I'm not able to reproduce this error on my end and some more logging data would be very helpful for debugging this issue.

Do you mind sharing your container image metadata as well? Specifically I'm curious about the healthcheck command and how the output from that is interacting with the agent. Would you be able to send me logs from the problematic instance? If this is easily reproducible for you, I'd also suggest running the agent with ECS_LOGLEVEL=debug.

You can capture logs using our log collection tool and email them to me directly at adnkha at amazon dot com. If you end up sending the logs to my email, please update this issue so I don't miss them.

Thanks 😄

cgouteix commented 6 years ago

I'll try to reproduced it and give you more info. But for now I had to roll back to the previous ami.

I think maybe it has something to do with Scheduled Tasks. I use them a lot.

cgouteix commented 6 years ago

So it seems that I was right. It happens with scheduled tasks. I can't say if ecs-agent crashes after the task started or after it ended, but it did crash. And I was able to let the ecs-agent restart after deleting the stopped container that was created for the scheduled task.
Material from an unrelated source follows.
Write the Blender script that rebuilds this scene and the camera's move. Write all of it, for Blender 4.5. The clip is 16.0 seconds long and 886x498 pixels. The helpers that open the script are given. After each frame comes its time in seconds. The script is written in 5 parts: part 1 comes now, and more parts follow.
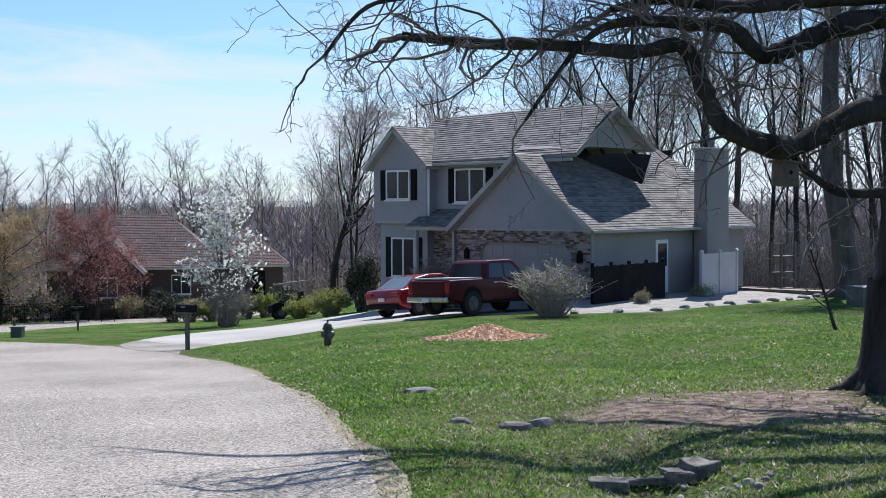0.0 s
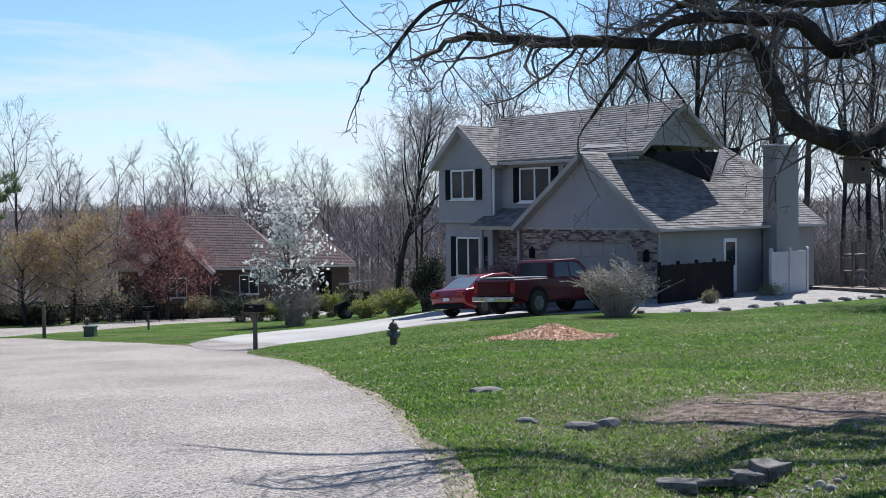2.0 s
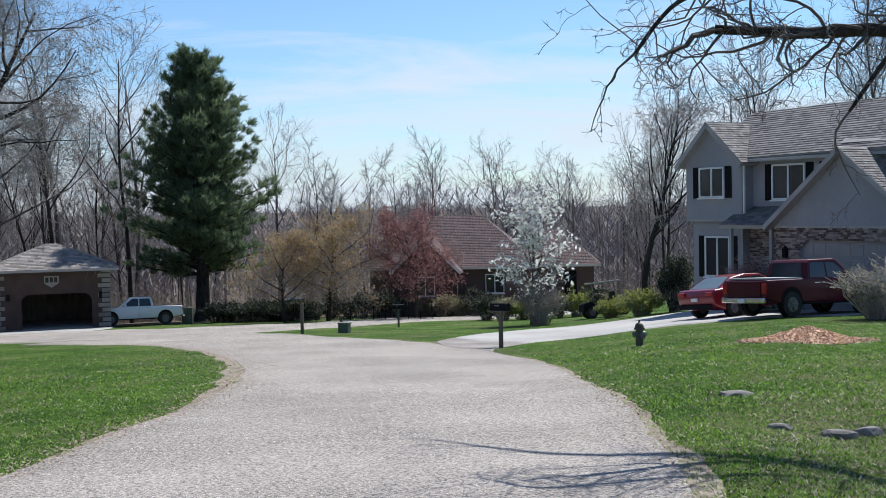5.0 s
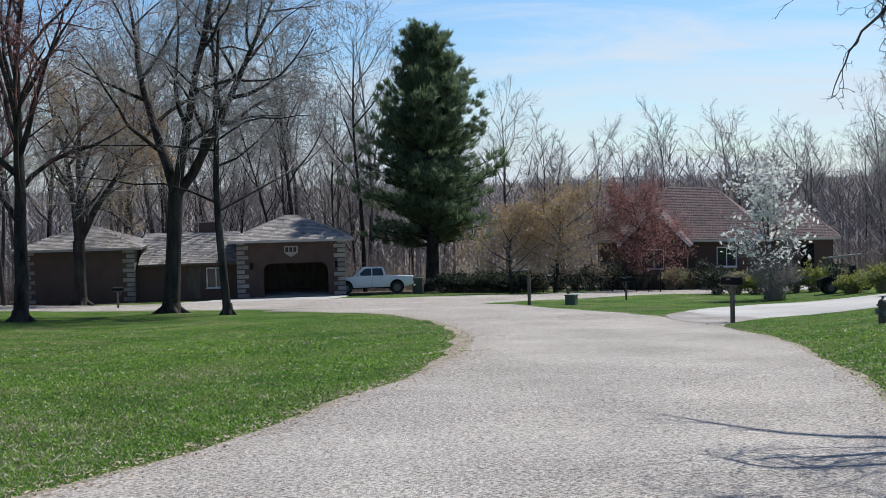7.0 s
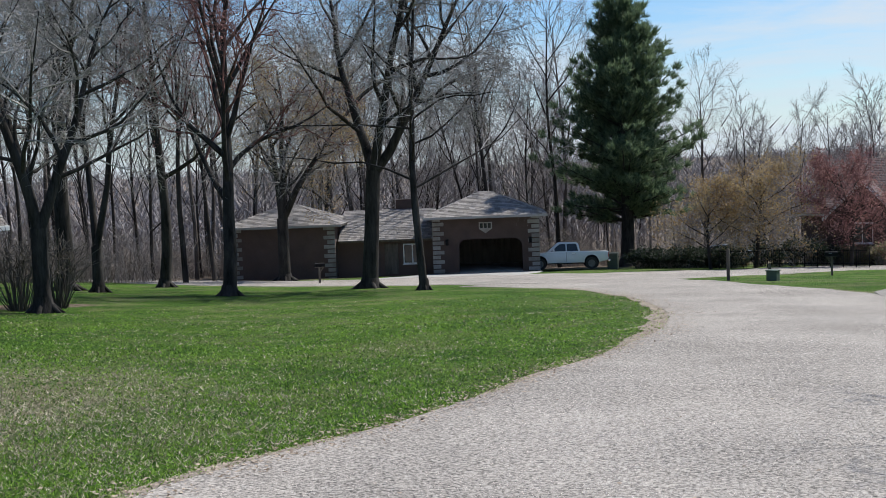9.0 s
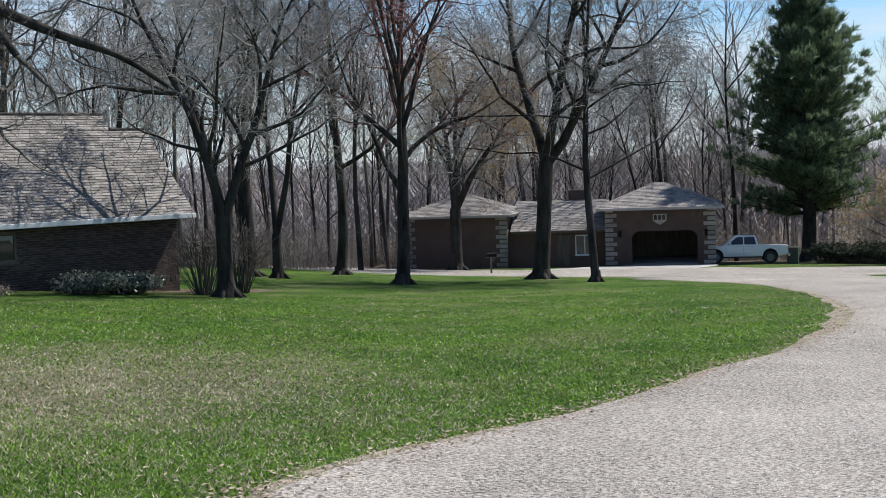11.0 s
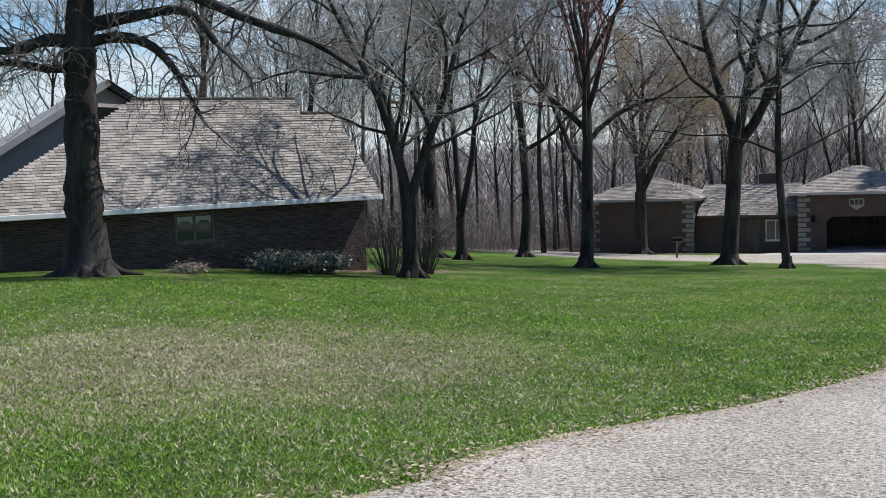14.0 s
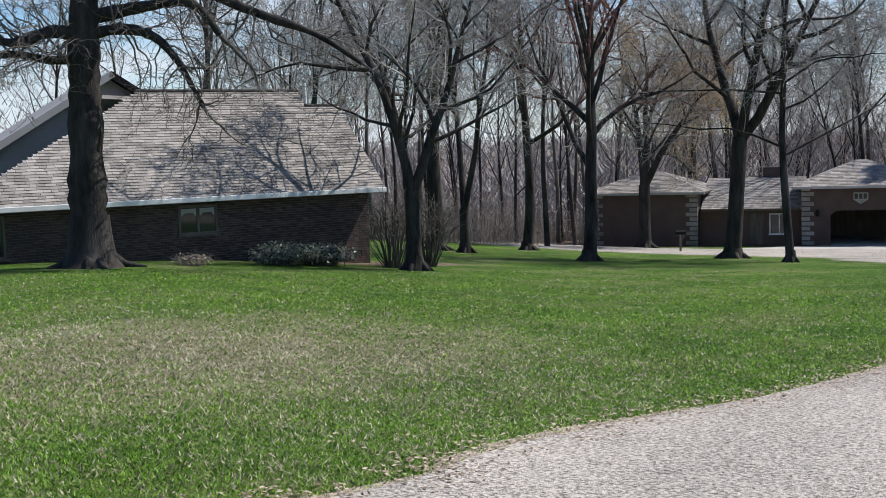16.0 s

I'll send you my ecs logs by email, but I don't think it can help much.

dynaum commented 6 years ago

We are facing the same problem here, but this error occurs when agent try to stop a task with two containers.

garrickstapleszed commented 6 years ago

+1

I'm seeing a lot of these after upgrading to 1.17.0. I'm anxiously awaiting 1.17.1.

adnxn commented 6 years ago

The latest release 1.17.1 includes a fix for this issue.